Graffiti-Sprühflaschen, Ziegelsteine, Müll
ie Ausstellung befindet sich im dritten Stock des aufhofs, eines ehemaligen Kaufhauses, in der Innenstadt Hannovers. Sobald man das dritte Stockwerk – ja, sogar den Aufzug – erreicht, erblickt man die ersten „Kritzeleien“. Hier wird direkt der immersive Charakter der Ausstellung deutlich. Das erste benannte Werk Banksys befindet sich direkt vor dem Eingang zur eigentlichen Ausstellung: „Hula-Hoop Girl“. Mit Straßenschild und kaputtem Fahrrad im Vordergrund sieht man das bekannte Street-Art-Werk an einer Backstein-Wand. Das Mädchen mit dem Hula-Hoop-Reifen ist 2008 in den Straßen von New Orleans, Louisiana, USA, entstanden.
Das Konzept der Immersion und Inszenierung zieht sich durch die gesamte Ausstellung. Die Macher:innen verstehen offenbar, dass ein Großteil der Wirkung der Werke darauf basiert, dass Banksy sehr situativ arbeitet. Auf dem Boden, an Wänden und auf Treppen platziert, leben seine Kunstwerke vom Kontext.
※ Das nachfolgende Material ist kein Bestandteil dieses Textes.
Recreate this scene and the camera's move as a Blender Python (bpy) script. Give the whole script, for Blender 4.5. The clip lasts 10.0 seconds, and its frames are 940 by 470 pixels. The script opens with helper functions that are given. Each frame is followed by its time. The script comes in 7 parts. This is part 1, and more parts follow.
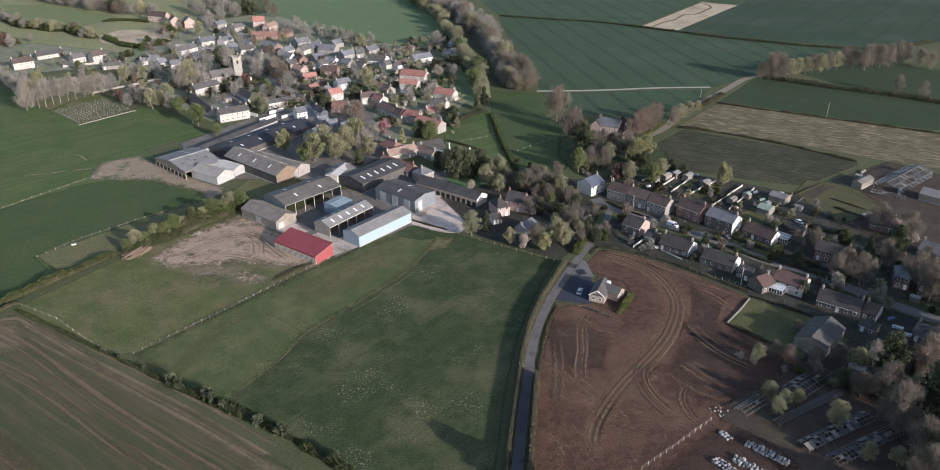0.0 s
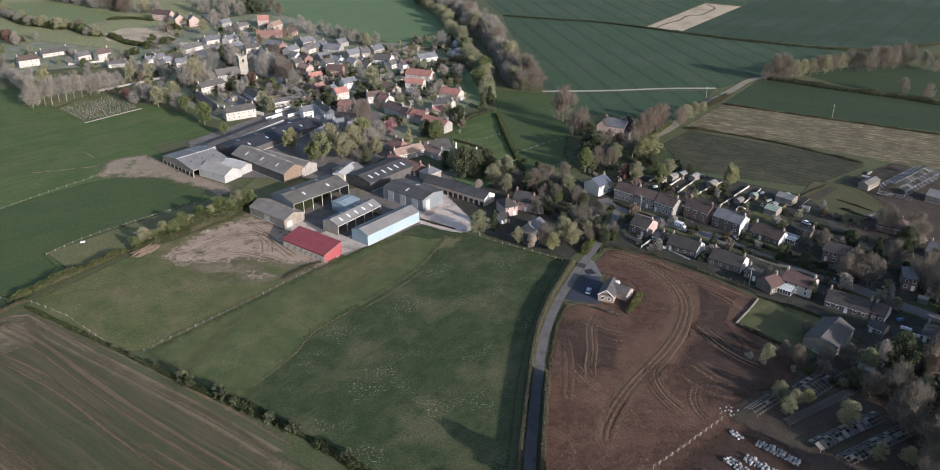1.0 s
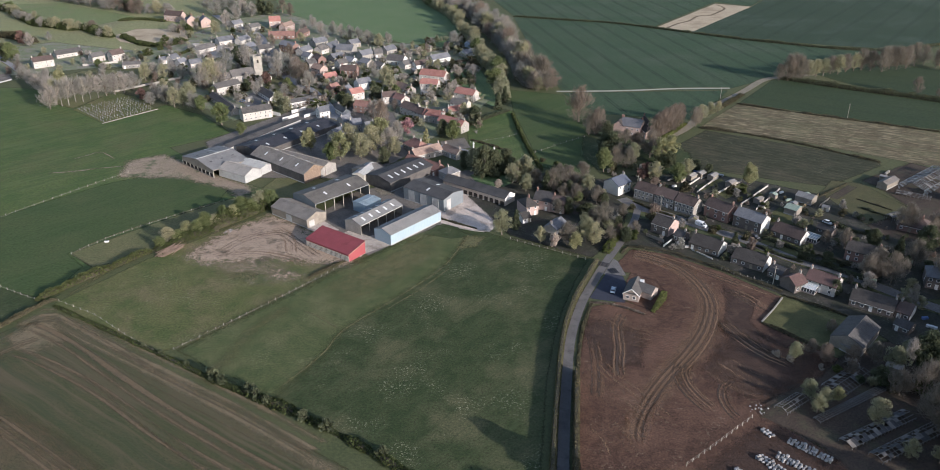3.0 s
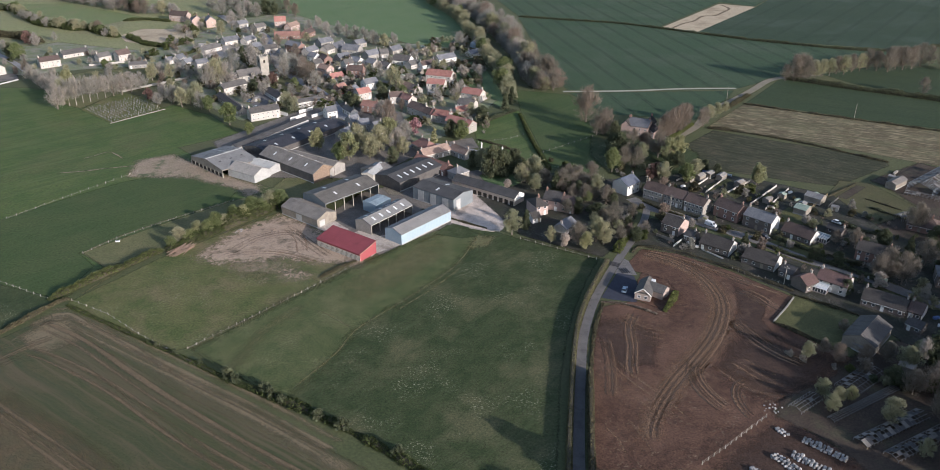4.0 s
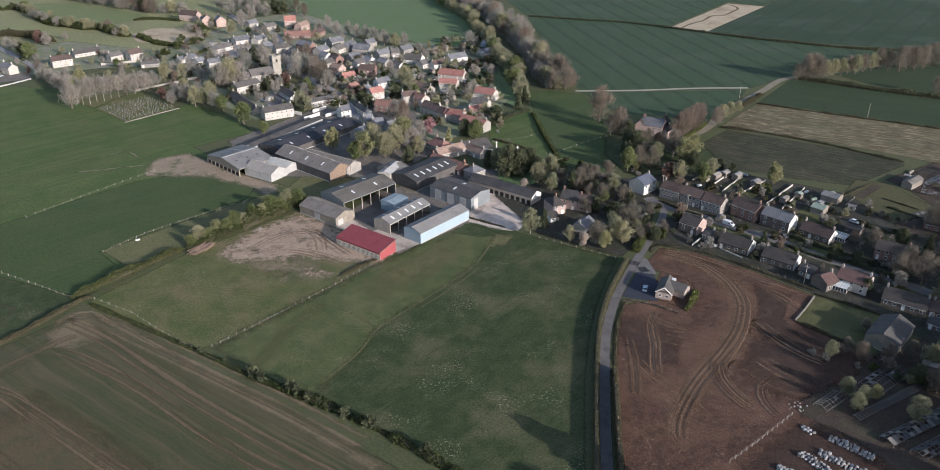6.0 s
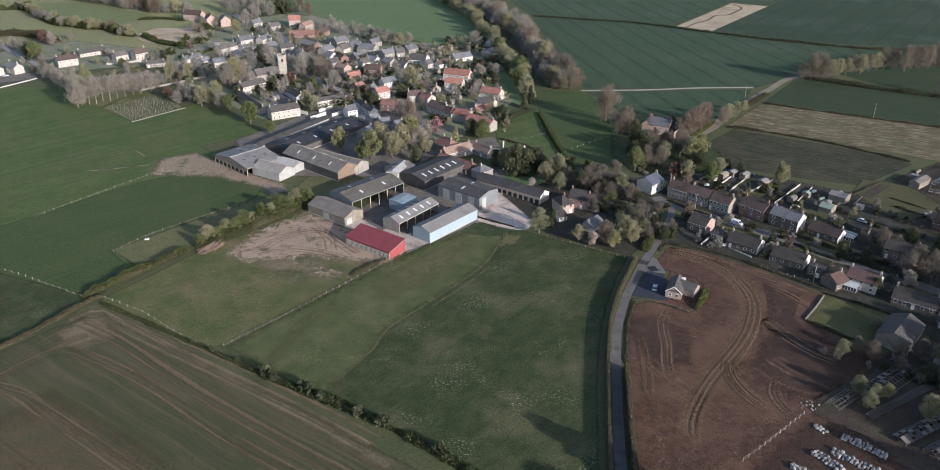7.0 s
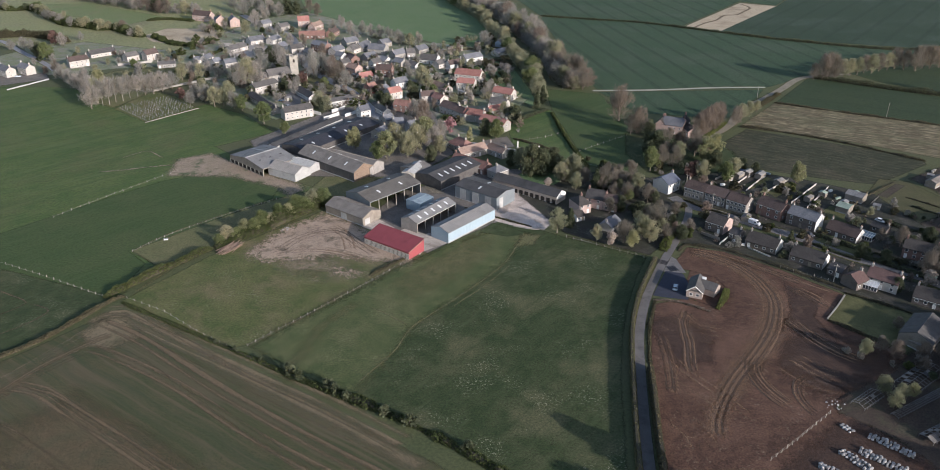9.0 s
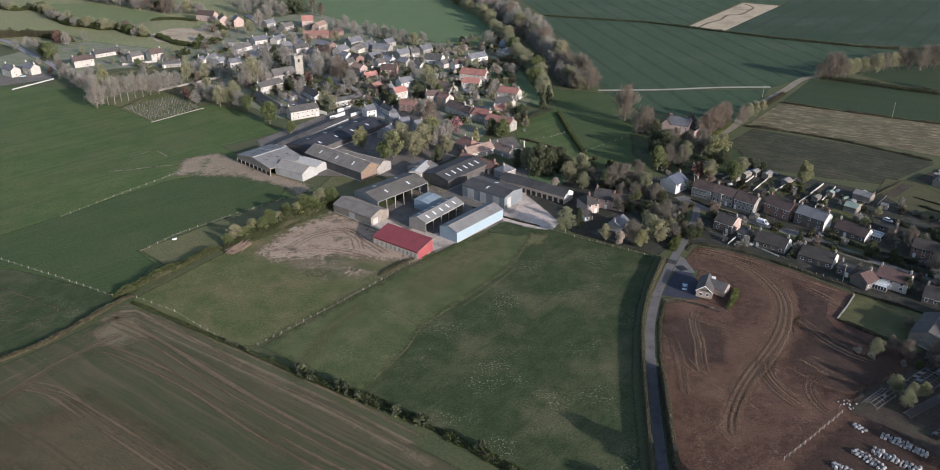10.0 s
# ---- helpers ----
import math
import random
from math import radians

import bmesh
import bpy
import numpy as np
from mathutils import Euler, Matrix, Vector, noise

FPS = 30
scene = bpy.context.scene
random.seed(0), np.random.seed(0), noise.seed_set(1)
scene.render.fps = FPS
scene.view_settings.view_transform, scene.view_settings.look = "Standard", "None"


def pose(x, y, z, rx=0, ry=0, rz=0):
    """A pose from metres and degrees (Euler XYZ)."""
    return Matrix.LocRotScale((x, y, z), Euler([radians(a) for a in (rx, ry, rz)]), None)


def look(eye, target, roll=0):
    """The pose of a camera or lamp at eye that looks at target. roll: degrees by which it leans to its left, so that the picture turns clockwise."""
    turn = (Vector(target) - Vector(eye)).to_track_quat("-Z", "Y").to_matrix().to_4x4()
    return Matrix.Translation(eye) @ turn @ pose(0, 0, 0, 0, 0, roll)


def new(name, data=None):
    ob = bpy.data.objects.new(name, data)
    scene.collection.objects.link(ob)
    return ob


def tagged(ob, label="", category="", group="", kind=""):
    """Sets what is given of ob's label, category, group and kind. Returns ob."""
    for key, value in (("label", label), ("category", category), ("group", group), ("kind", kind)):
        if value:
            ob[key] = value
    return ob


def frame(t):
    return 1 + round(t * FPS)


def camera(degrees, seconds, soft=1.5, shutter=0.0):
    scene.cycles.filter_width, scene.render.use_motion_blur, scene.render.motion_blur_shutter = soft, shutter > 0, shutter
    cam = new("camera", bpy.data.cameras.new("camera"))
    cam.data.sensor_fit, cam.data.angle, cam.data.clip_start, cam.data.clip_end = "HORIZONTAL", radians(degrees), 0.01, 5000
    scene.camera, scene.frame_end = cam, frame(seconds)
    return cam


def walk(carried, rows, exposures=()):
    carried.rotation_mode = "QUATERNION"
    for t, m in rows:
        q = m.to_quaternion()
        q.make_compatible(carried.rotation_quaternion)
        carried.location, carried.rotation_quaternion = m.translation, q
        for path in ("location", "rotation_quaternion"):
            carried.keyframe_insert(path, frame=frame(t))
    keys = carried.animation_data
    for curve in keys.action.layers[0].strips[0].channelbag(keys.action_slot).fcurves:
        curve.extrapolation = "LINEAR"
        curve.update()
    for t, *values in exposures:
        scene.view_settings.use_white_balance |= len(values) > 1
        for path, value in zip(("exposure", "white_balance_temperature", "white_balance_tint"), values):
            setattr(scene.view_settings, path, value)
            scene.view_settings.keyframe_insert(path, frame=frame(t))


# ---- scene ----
cam = camera(62.0, 10.0, soft=0.85)
PATH = [
    (0, (5.833, -0.104, 151.723), (5.796, 1.682, 150.824), -0.3),
    (0.5, (4.035, -0.518, 151.714), (4.0, 1.268, 150.816), -0.1),
    (1, (2.018, -0.901, 151.774), (1.983, 0.885, 150.875), -0.0),
    (1.5, (-0.109, -1.431, 151.86), (-0.145, 0.356, 150.962), -0.0),
    (2, (-2.495, -1.697, 151.879), (-2.532, 0.089, 150.98), -0.0),
    (2.5, (-4.563, -2.021, 151.835), (-4.602, -0.235, 150.937), -0.1),
    (4, (-11.054, -3.096, 151.945), (-11.094, -1.309, 151.048), -0.1),
    (4.5, (-12.875, -3.387, 151.991), (-12.916, -1.6, 151.093), -0.1),
    (5, (-14.763, -3.719, 151.971), (-14.805, -1.933, 151.073), -0.1),
    (5.5, (-16.601, -3.898, 152.036), (-16.644, -2.111, 151.138), -0.1),
    (7, (-22.169, -4.672, 152.028), (-22.213, -2.886, 151.13), -0.1),
    (7.5, (-24.071, -4.859, 152.136), (-24.115, -3.073, 151.237), -0.1),
    (8, (-25.803, -4.92, 152.157), (-25.849, -3.134, 151.258), -0.2),
    (8.5, (-27.702, -5.104, 152.179), (-27.748, -3.318, 151.28), -0.2),
    (9, (-29.546, -5.241, 152.142), (-29.593, -3.454, 151.244), -0.2),
    (9.5, (-31.309, -5.324, 152.114), (-31.355, -3.538, 151.216), -0.2),
    (10, (-33.139, -5.384, 152.087), (-33.186, -3.598, 151.189), -0.2),
]
walk(cam, [(t, look(eye, target, roll)) for t, eye, target, roll in PATH],
     exposures=[(0.0, 0.50, 6450, 16.0), (5.0, 0.46, 6450, 16.0), (10.0, 0.38, 6450, 16.0)])

# ---- light ----
SUN_AZ, SUN_EL = radians(-42), radians(16)
sun = new("sun", bpy.data.lights.new("sun", "SUN"))
sun.data.energy, sun.data.angle, sun.data.color = 4.3, radians(0.6), (1.0, 0.945, 0.875)
to_sun = Vector((math.cos(SUN_AZ) * math.cos(SUN_EL), math.sin(SUN_AZ) * math.cos(SUN_EL), math.sin(SUN_EL)))
sun.matrix_world = look(to_sun * 300, (0, 0, 0))
world = bpy.data.worlds.new("sky")
scene.world = world
world.use_nodes = True
wn = world.node_tree
sky = wn.nodes.new("ShaderNodeTexSky")
sky.sky_type, sky.sun_disc = "NISHITA", False
sky.sun_elevation, sky.sun_rotation = SUN_EL, math.pi / 2 - SUN_AZ
wn.links.new(sky.outputs[0], wn.nodes["Background"].inputs[0])
wn.nodes["Background"].inputs[1].default_value = 0.15

# ---- materials ----
MATS = {}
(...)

Scheinbar wahllos, aber eigentlich stets gut durchdacht, erscheinen Banksys Motive immer wieder im öffentlichen Raum und dort, wo man sie am wenigsten erwartet. Auf aufwendige und gut gelungene Art und Weise wird dies in der Ausstellung rekreiert. Graffiti-Sprühflaschen, Ziegelsteine und Müll zieren die Wege zu den Werken oder liegen vor ihnen auf dem Boden. Die Texte sind von gestreiftem Absperrband umrahmt. Die Untergründe vieler Werke bestehen aus Ziegelstein, Beton oder Gips. Auf diese Weise gelingt es der Ausstellung gestalterisch, die Besuchenden fühlen zu lassen, sie seien auf den Straßen Londons, Venedigs oder Hamburgs unterwegs.

„The worst view of any hotel in the world” (Banksy)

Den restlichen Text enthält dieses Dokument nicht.